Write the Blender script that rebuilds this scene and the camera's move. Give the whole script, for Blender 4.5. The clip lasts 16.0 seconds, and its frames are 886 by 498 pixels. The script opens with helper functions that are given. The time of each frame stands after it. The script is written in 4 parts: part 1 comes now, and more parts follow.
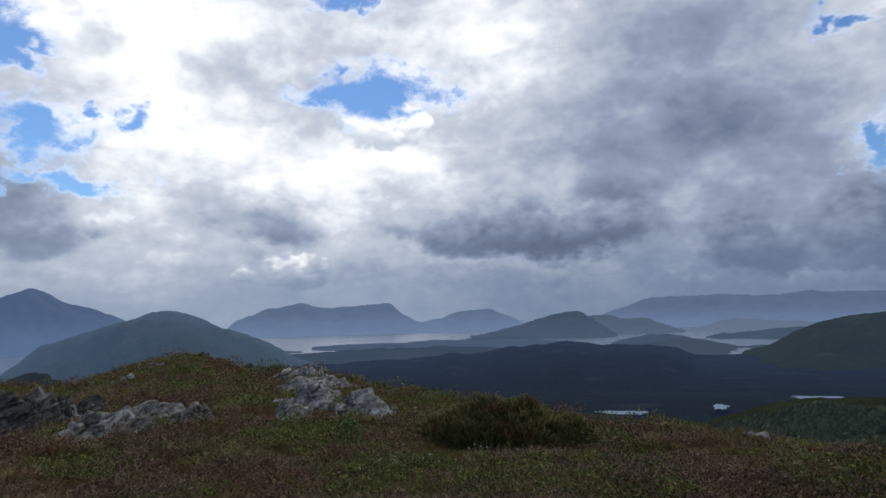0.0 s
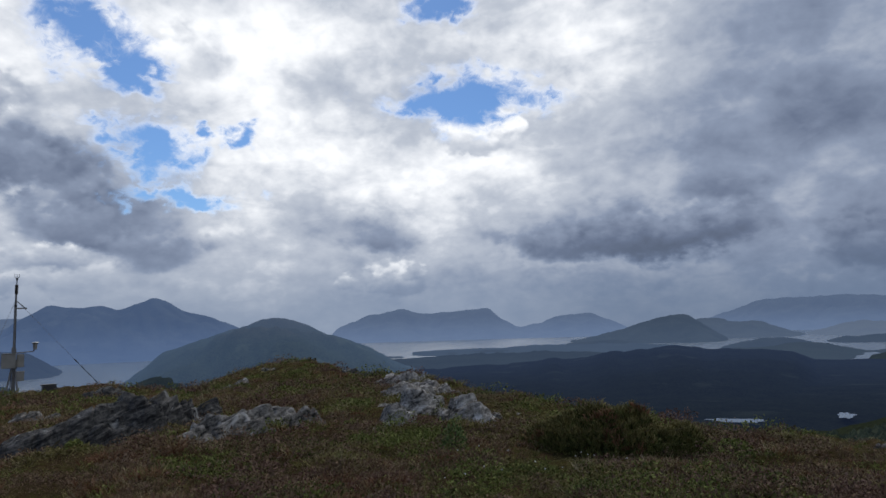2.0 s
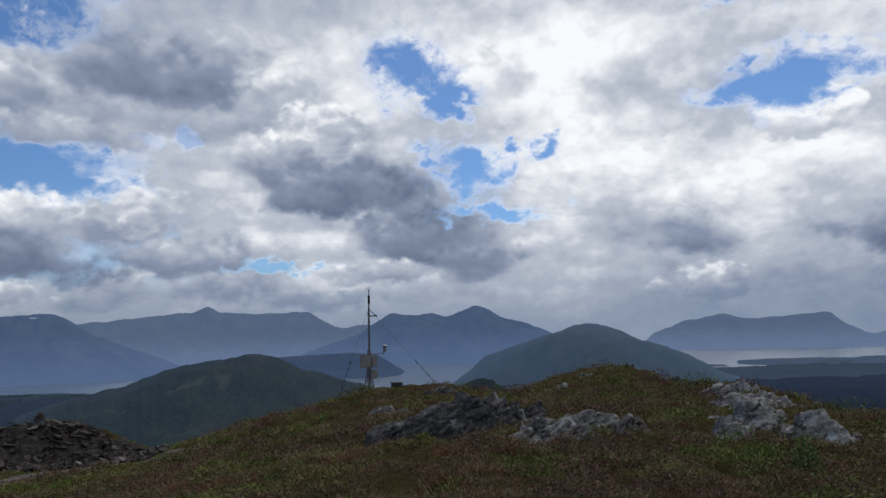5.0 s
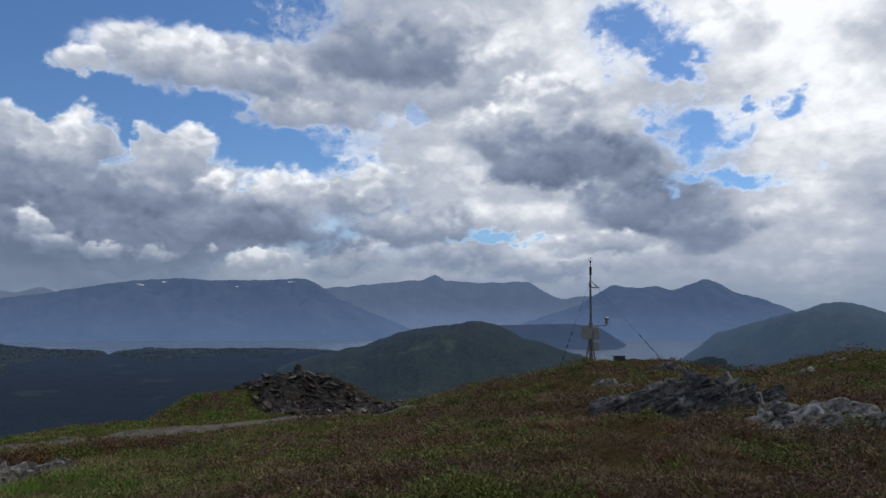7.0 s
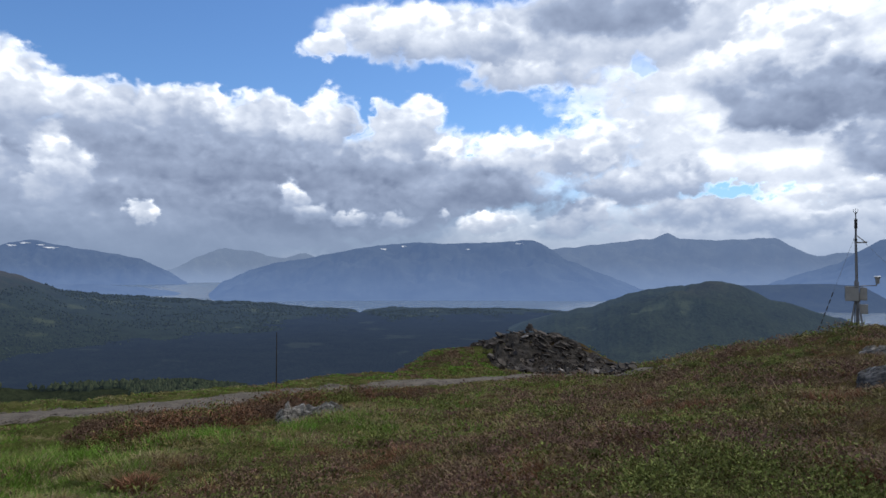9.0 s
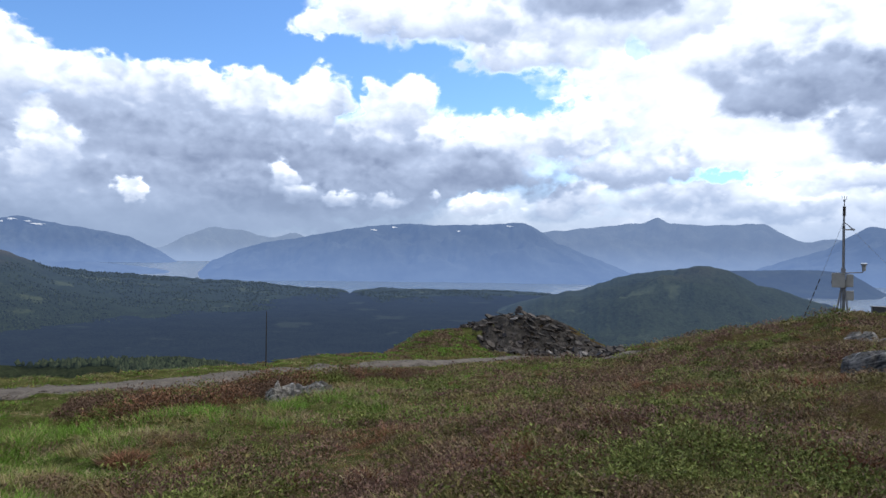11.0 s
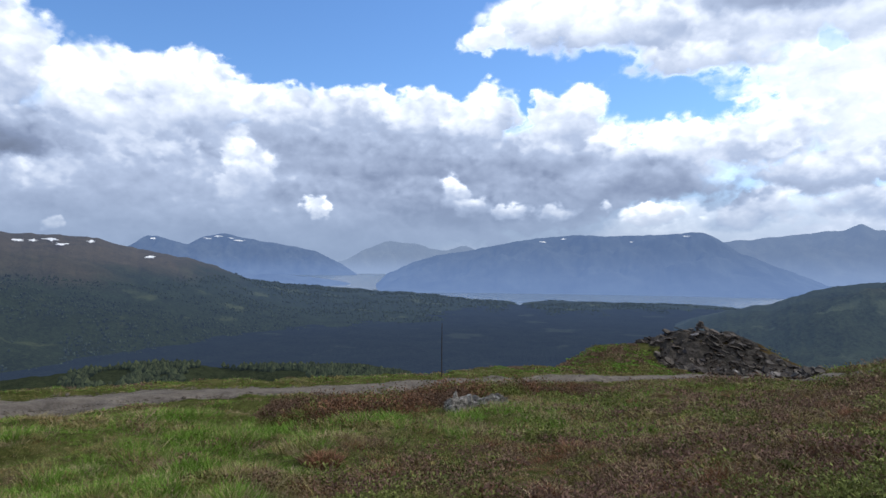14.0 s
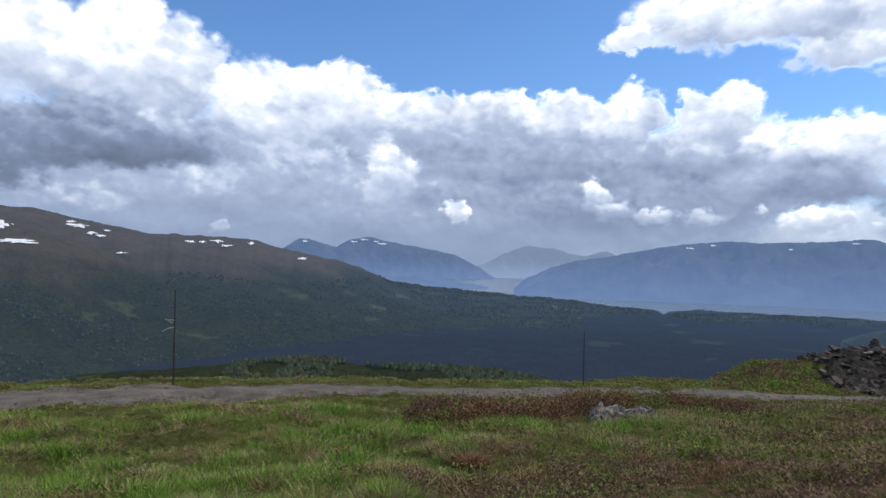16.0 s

========

▶ _WRITTEN INSTRUCTION_
In your copy, leave out the pictures and reproduce the material above exactly.

▶ _TASK RESULT_
Write the Blender script that rebuilds this scene and the camera's move. Give the whole script, for Blender 4.5. The clip lasts 16.0 seconds, and its frames are 886 by 498 pixels. The script opens with helper functions that are given. The time of each frame stands after it. The script is written in 4 parts: part 1 comes now, and more parts follow.
0.0 s
2.0 s
5.0 s
7.0 s
9.0 s
11.0 s
14.0 s
16.0 s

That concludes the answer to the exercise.